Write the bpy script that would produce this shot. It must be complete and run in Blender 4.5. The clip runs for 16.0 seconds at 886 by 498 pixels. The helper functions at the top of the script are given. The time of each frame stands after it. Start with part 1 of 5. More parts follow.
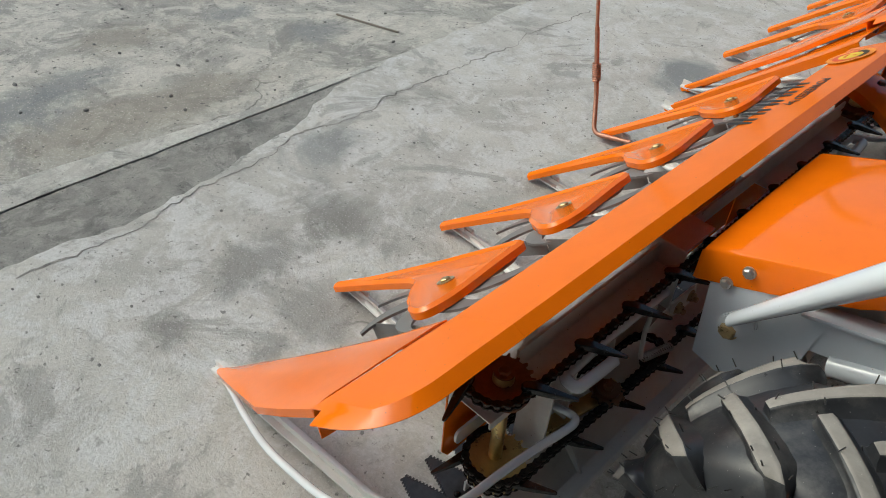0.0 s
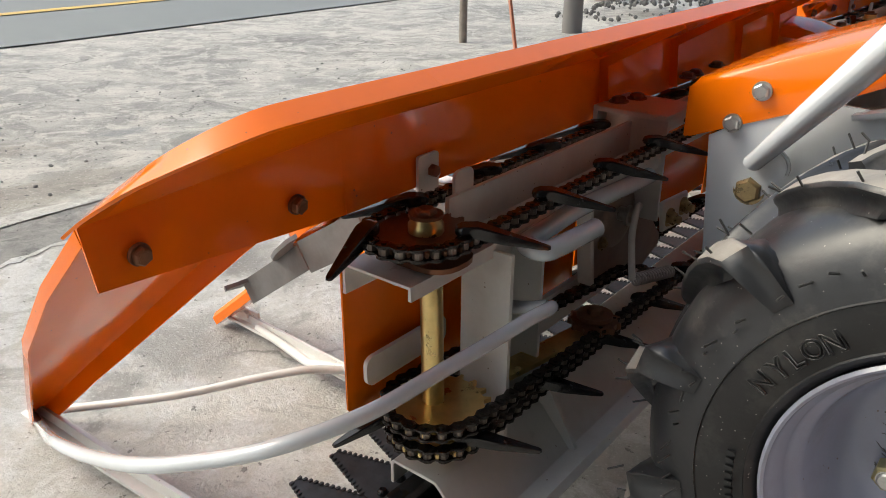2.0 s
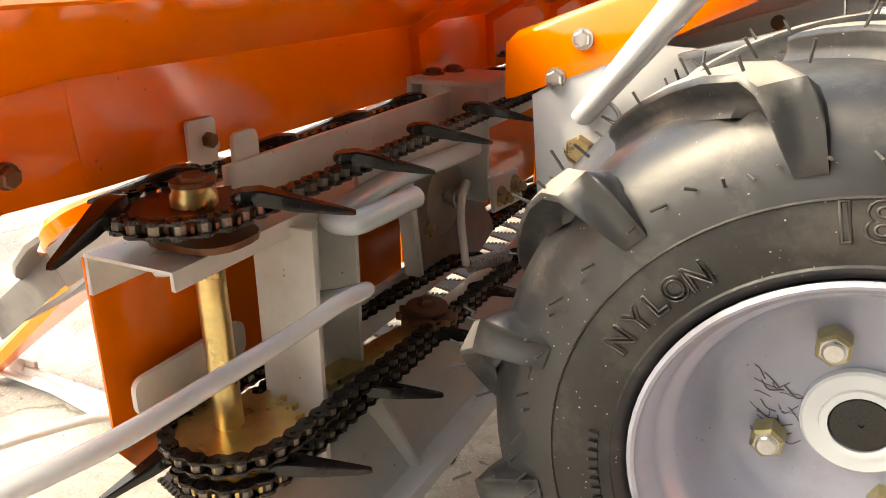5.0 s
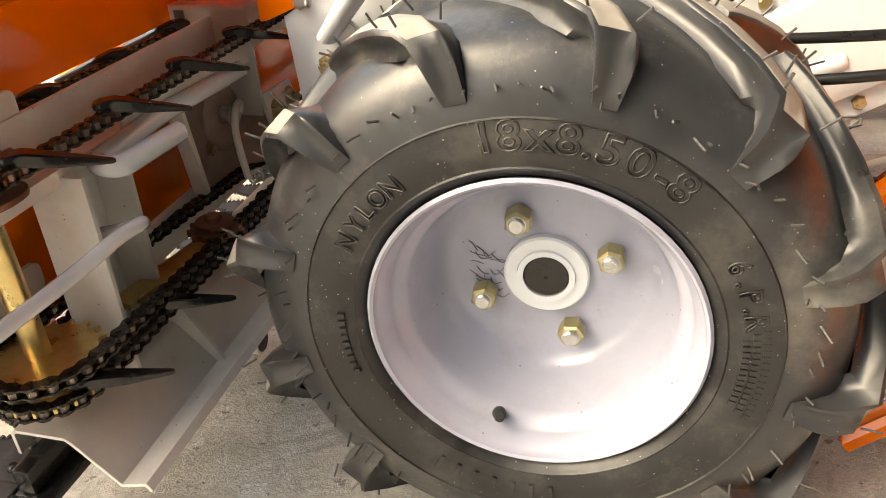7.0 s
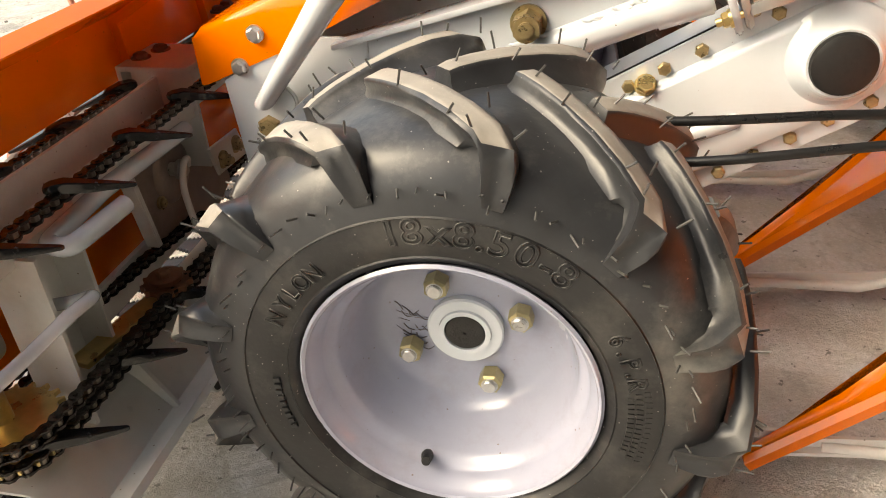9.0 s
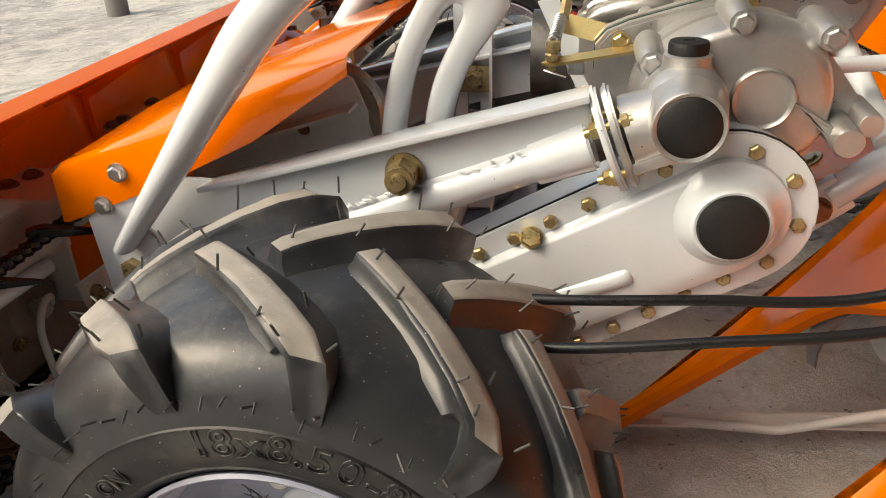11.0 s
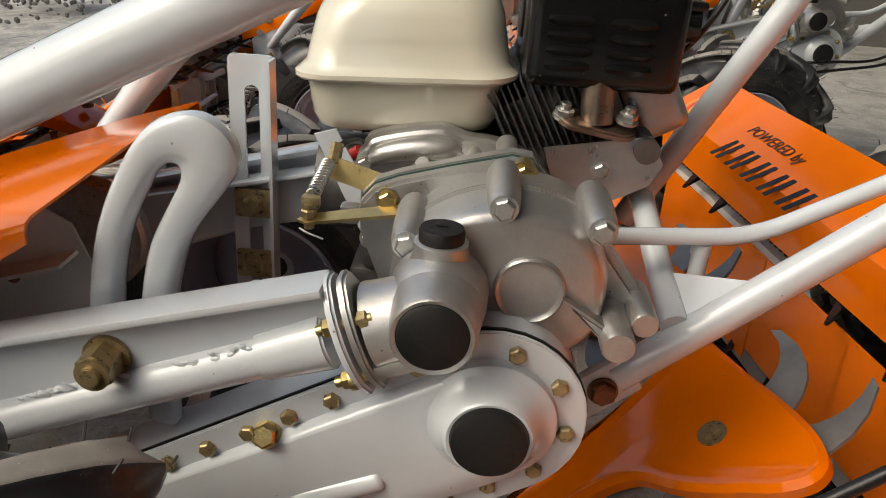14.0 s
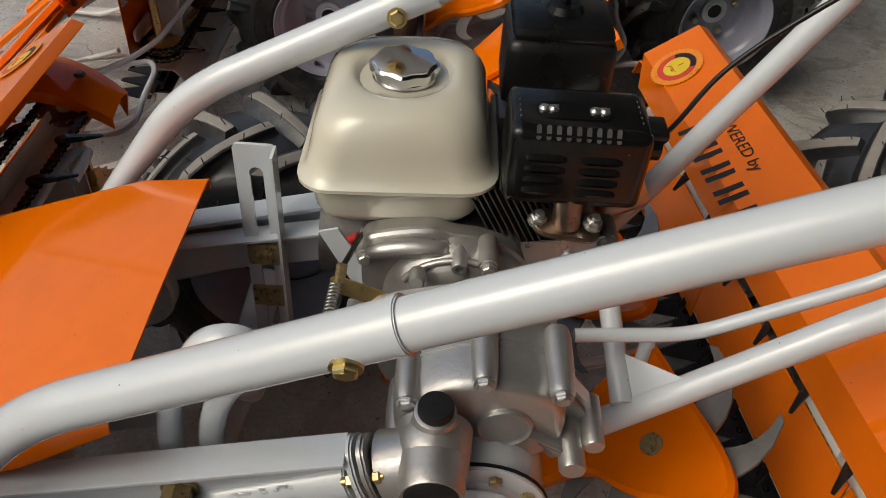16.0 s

** STATED EXERCISE **
Without the pictures, write out all of the material exactly.

** SOLVED PROBLEM **
Write the bpy script that would produce this shot. It must be complete and run in Blender 4.5. The clip runs for 16.0 seconds at 886 by 498 pixels. The helper functions at the top of the script are given. The time of each frame stands after it. Start with part 1 of 5. More parts follow.
0.0 s
2.0 s
5.0 s
7.0 s
9.0 s
11.0 s
14.0 s
16.0 s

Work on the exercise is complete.